**Provided material**
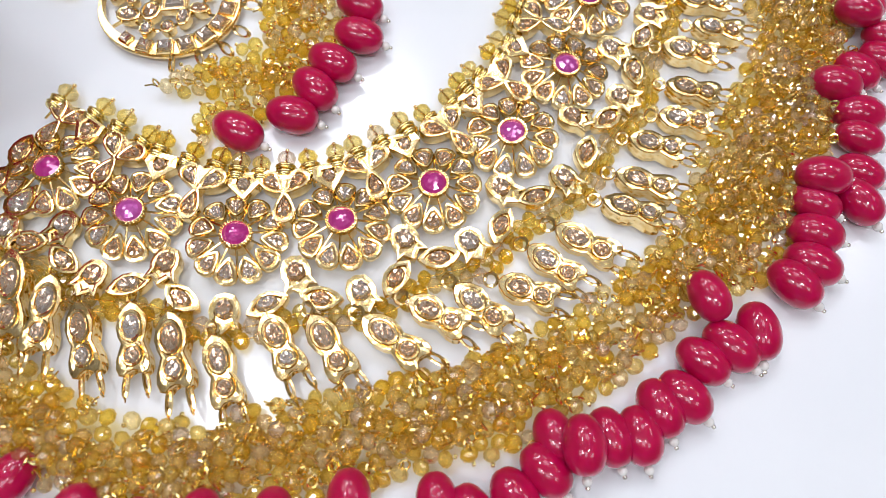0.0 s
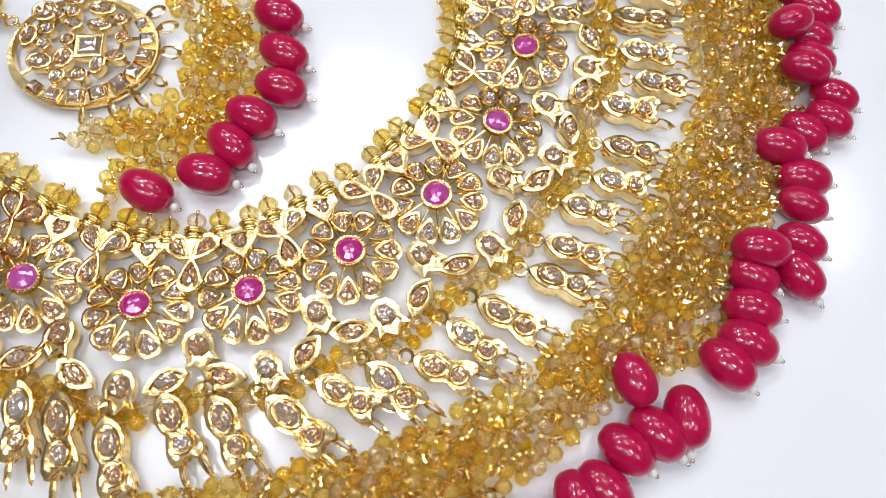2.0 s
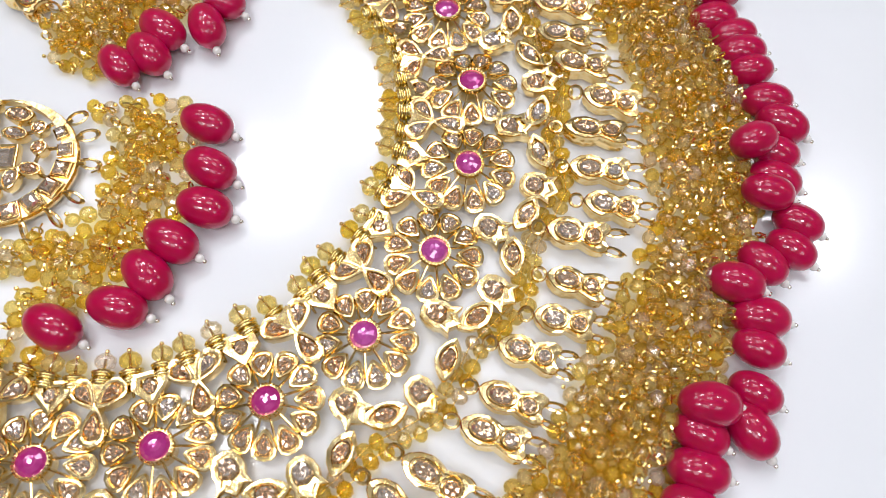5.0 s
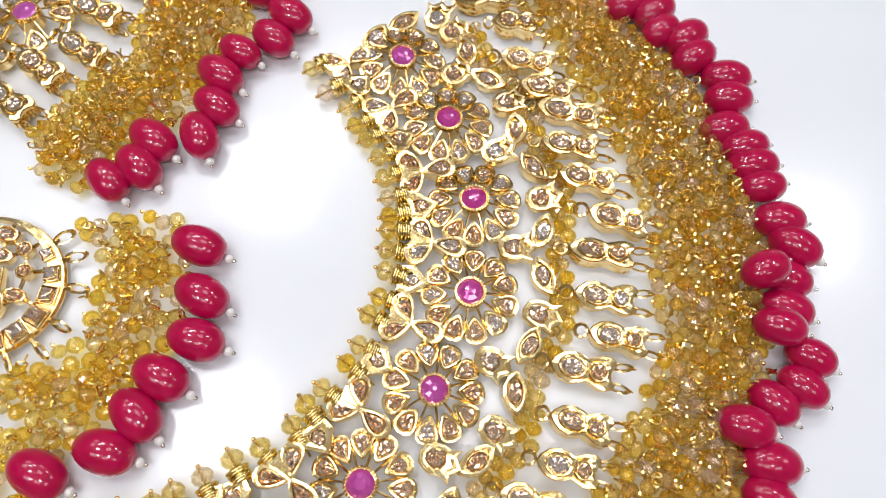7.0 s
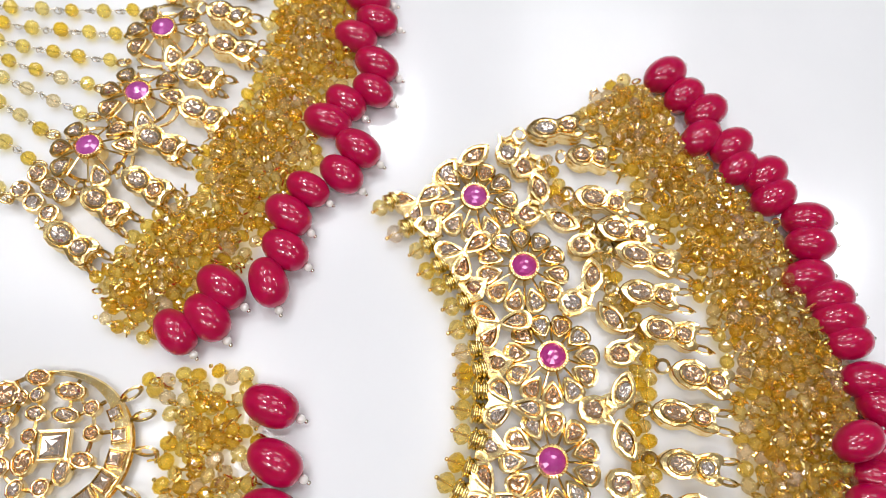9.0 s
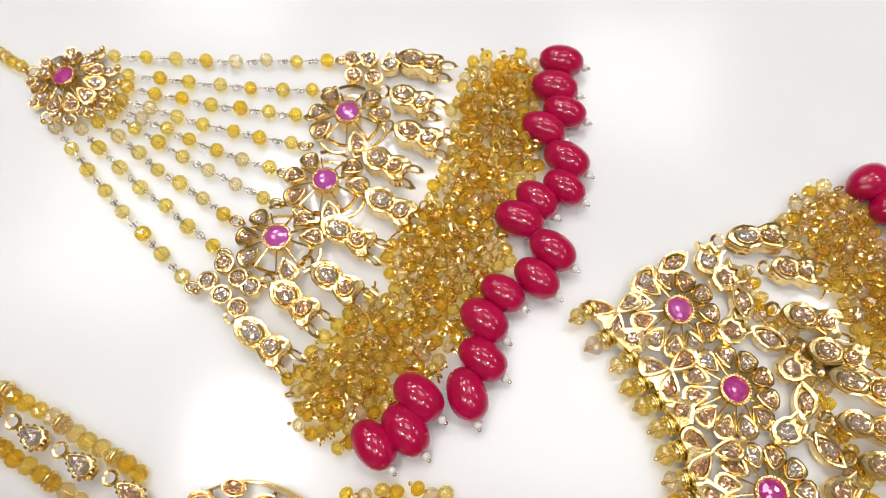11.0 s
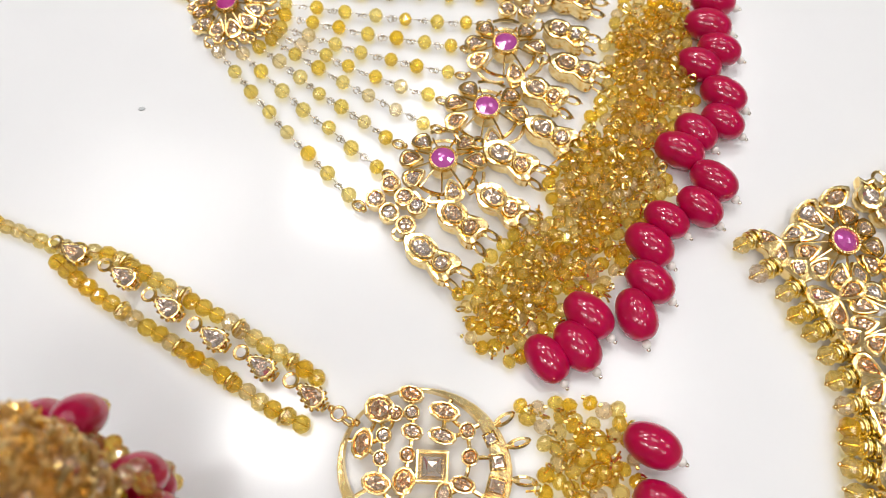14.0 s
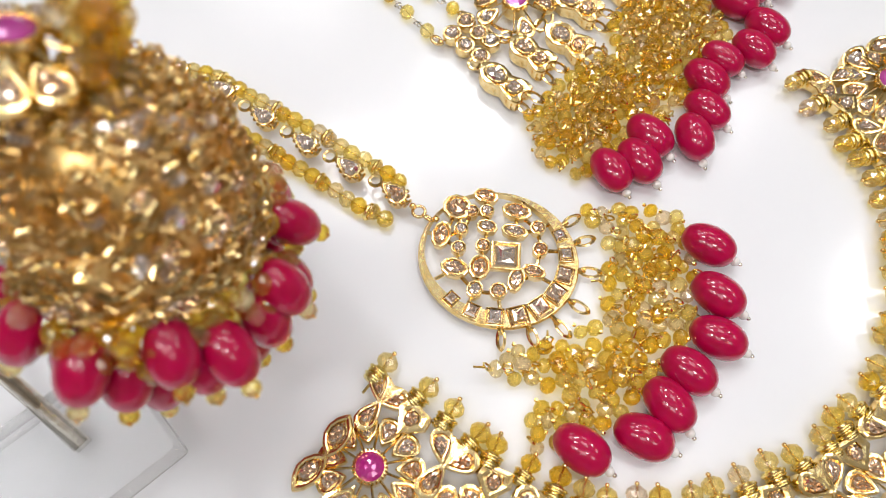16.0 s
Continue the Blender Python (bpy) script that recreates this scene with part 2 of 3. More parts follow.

**Goal of the exercise**
Repeat the full listing above exactly, with no pictures in the copy.

**Completed exercise**
0.0 s
2.0 s
5.0 s
7.0 s
9.0 s
11.0 s
14.0 s
16.0 s
Continue the Blender Python (bpy) script that recreates this scene with part 2 of 3. More parts follow.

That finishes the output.